Revising probability using Bayes' rule Let's say $100$ numbers is picked from a set of numbers one by one with replacement, which is between $000$ to $999$. I'm required to give my subjective probability before the experiment and revise (or update) the my subjective probability based on the results obtained. I would like to know if I'm doing it correctly or is it logical to use Bayes' rule for revision: (I'am so confused with my answers)
Since there are $^{10}P_{3}=(10)(9)(8)=720$ 3-different-digits number (e.g. $012,256$) from $000-999$, my prior probability, $P(H)=\frac{720}{1000}=0.72$
Based on the results obtained, $80$ out of $100$ numbers are $3$-different-digits number. So the probability based on the data, $P(E)=\frac{80}{100}=0.80$
According to Bayes' rule, (from Wikipedia)
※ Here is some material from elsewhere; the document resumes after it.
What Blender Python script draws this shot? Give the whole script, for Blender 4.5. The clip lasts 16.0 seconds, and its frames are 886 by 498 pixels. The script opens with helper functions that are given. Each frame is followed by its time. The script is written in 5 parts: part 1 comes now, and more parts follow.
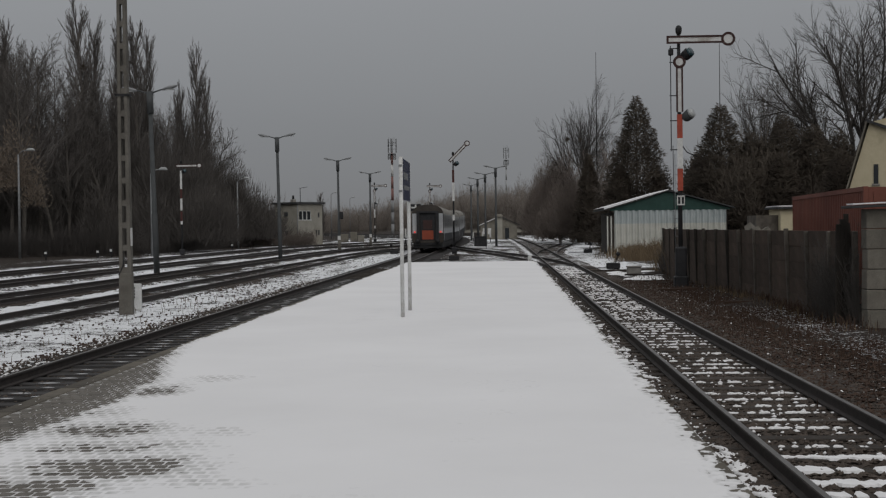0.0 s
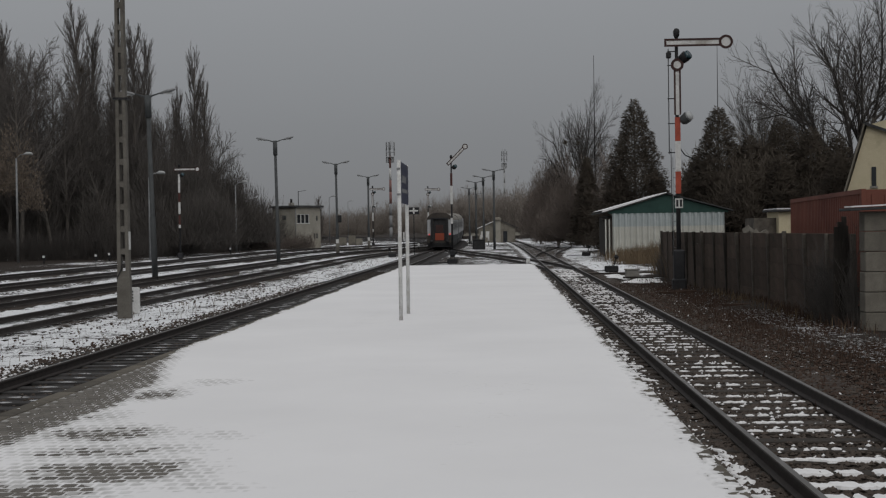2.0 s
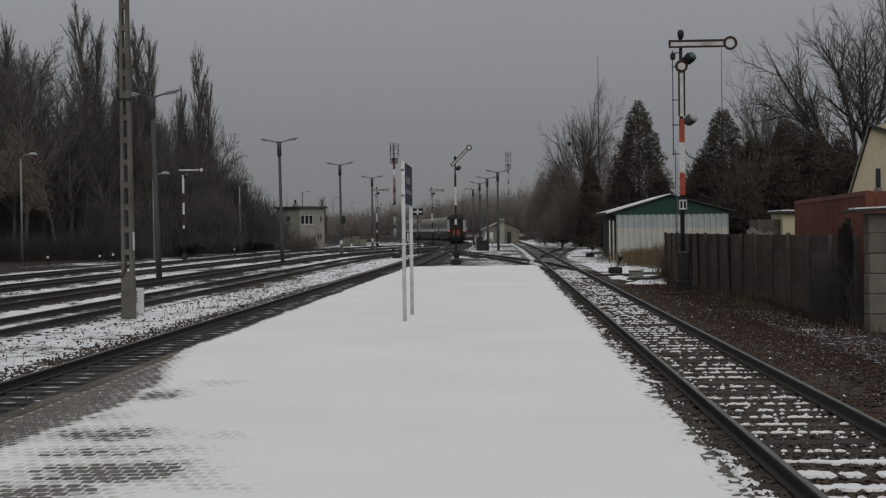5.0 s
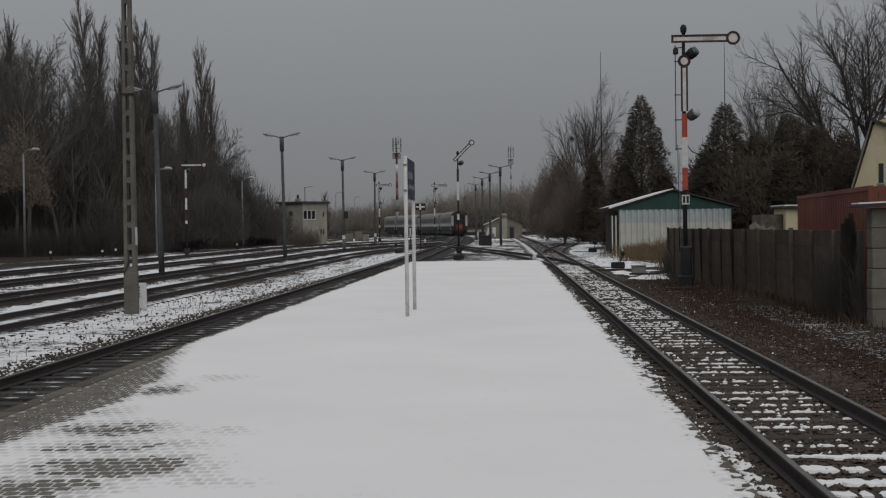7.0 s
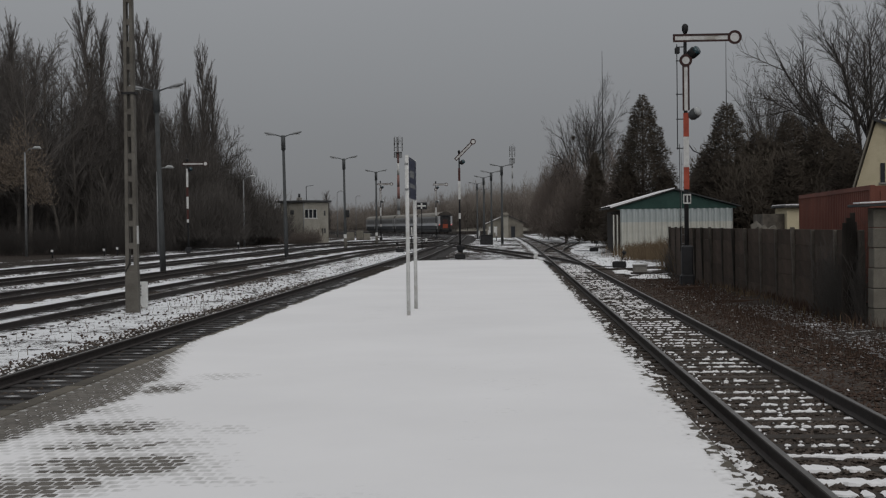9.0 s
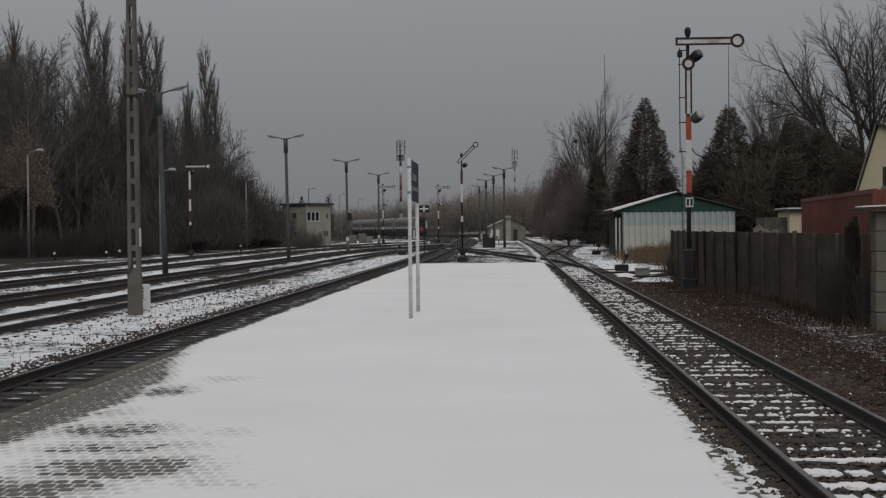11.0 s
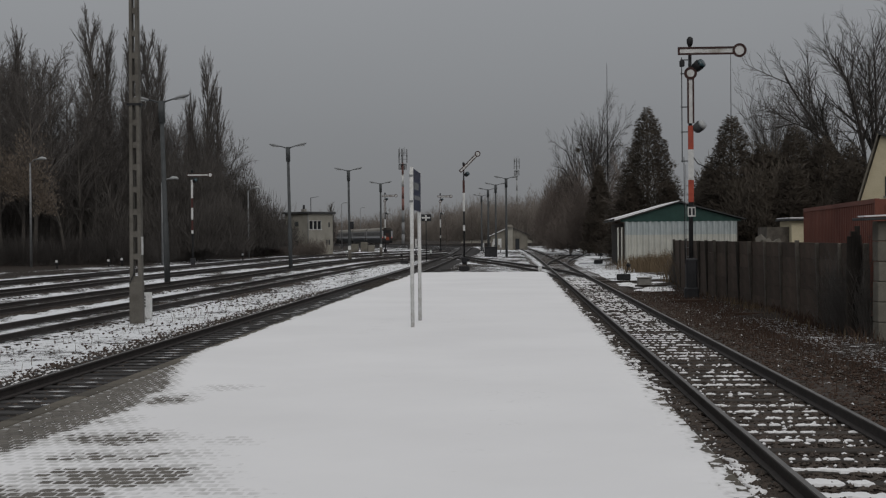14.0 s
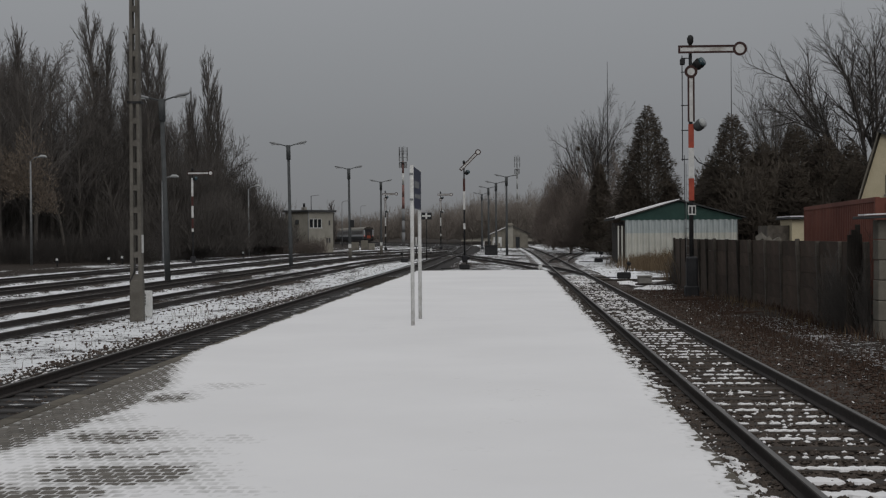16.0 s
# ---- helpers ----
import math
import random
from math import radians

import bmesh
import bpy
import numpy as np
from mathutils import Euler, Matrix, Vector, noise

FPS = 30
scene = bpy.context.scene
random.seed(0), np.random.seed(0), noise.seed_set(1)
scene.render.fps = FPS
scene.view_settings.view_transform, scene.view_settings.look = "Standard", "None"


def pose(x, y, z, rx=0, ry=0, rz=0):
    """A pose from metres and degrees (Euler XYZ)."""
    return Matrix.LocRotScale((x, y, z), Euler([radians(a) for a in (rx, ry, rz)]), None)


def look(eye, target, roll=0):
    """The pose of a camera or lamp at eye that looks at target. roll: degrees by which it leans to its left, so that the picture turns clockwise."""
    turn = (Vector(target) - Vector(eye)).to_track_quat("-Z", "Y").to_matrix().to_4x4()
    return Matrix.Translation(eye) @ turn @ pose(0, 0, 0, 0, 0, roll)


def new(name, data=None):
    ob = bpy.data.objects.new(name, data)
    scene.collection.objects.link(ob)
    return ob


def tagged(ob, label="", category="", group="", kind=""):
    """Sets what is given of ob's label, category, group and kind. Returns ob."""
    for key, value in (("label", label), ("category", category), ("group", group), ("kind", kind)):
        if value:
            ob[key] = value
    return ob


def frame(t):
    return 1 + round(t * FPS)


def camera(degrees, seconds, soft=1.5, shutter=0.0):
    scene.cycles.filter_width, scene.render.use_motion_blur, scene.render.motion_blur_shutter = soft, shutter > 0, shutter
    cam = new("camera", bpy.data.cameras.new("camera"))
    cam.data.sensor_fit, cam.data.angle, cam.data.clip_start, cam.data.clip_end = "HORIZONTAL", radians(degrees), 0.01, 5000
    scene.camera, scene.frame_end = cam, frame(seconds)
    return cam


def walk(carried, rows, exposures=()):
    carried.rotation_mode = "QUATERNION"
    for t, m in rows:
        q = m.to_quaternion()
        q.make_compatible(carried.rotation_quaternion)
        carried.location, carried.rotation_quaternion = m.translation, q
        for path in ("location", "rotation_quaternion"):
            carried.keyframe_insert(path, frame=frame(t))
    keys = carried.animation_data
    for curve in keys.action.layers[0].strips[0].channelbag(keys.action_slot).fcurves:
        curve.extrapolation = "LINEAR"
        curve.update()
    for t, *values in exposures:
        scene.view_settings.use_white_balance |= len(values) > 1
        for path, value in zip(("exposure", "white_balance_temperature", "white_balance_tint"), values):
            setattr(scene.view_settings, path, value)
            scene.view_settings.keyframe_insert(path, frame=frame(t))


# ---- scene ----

$$P(H|E)=\frac{P(E|H)\cdot P(H)}{P(E)}$$
where $P(H|E)$ is the posterior probability, which will also be my revised probability for this question
$P(E|H)$, or the likelihood, is calculated as follows:
$$P(E|H)=\binom{100}{80}(0.72)^{80}(0.28)^{20}=0.01815146392$$
Hence, 
$$P(H|E)=\frac{(0.01815146392)(0.72)}{0.80}=0.01633631753$$
Is there something wrong with my method? Because my revised probability is so small compared to my probability given before the experiment ...... 
 A: You are mixing up two different "levels" of probability. You have an unknown distribution for the bag of numbers, and let $H$ denote the proportion of mixed digit numbers in the bag.  Your prior probability should be a distribution over the possibilities for $H$ (which is some number between $0$ and $1$, you don't know how many numbers are in the bag even!). So, you assumed a prior that suggests with certainty that the proportion of mixed digit numbers in the bag is $0.72$, i.e. your prior distribution is $P(H=0.72) = 1$ and $P(H\neq 0.72) = 0$. 
This doesn't seem like a good starting guess (and it looks like if you applied the update rule anyway, you get the same distribution back, deterministically 0.72). Maybe you should start with $H$ being the uniform distribution on $[0,1]$?
Then the update rule will update the distribution over $H$. With the given observation you'd expect the new distribution of $H$ to become more centered towards $0.80$ after this one update?  In this case you'll have to compute conditional densities.
Alternatively, if you want to work with a discrete distribution, you could assume a prior that $H$ can only be one of $\{0,0.25,0.5,0.75,1\}$ with equal probability (also probably not a good prior, as in the limit the update will center on one of these values, even though it's possible the bag has a proportion other than these ones), and after one update at least $0$ and $1$ will be eliminated. The point of the question I guess is to get a feel for how updates work.